Pi in the Sky

I just bought John D. Barrow’s „Ein Himmel voller Zahlen“ („Pi in the Sky“) because I thought it might be interesting to a mathematician. I don’t know yet, if it is, but the reference section is amazing.

However, I started reading chapter 4 about Intuitionism, which is something that fascinates me. For some reason yet undiscovered by me, the chapter has a section about trapdoor functions. To say it blankly, the mathematics in this section are so simplified that they become useless.

I hate simplifications like this! Some teachers like to fake that everything is easy. At first sight, students are very happy with this „approach“. But, once the students start thinking and taking a closer look, they find out that they have not understood anything. As Einstein said it: „Make things as simple as possible, but not simpler!“.

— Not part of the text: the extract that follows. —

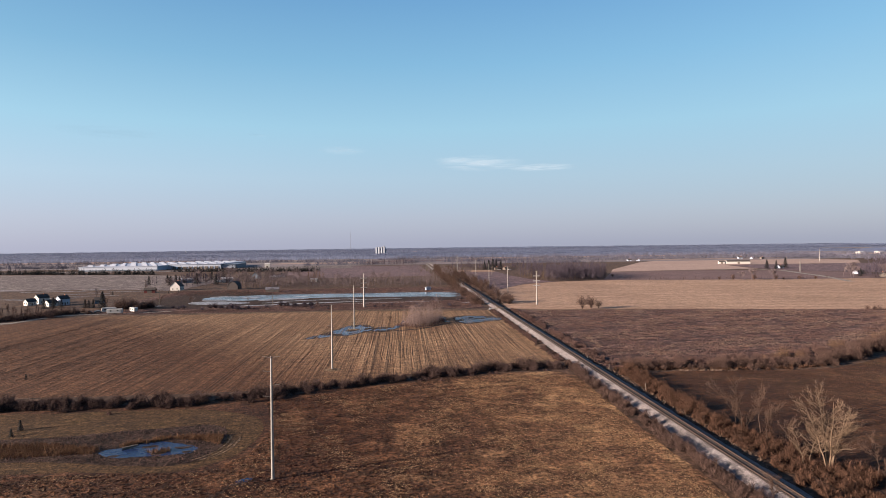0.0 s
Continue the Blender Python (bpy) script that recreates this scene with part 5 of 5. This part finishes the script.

The section proposes the following public encryption method. The message M is encrypted with a large prime number, and the product MP is sent by A to B, where P is another prime number. Then MPQ is sent back from B to A with the third prime number. A divides that by P, and sends MQ to B, who divides by Q to get the message M.

Of course, this will not work at all. First any observer of this communication knows MP, MPQ, and MQ. Thus, he knows P and then M! Moreover, after sending MP and getting MPQ, A will know Q and thus the key of B. It would be better to send MQ right away next time. It just does not work in this simplified way.

Moreover, it would be easier to XOR instead of multiply, and work just the same way, without the mystification with „large prime numbers“.

I might continue reading this book. But I have lost my trust, definitely.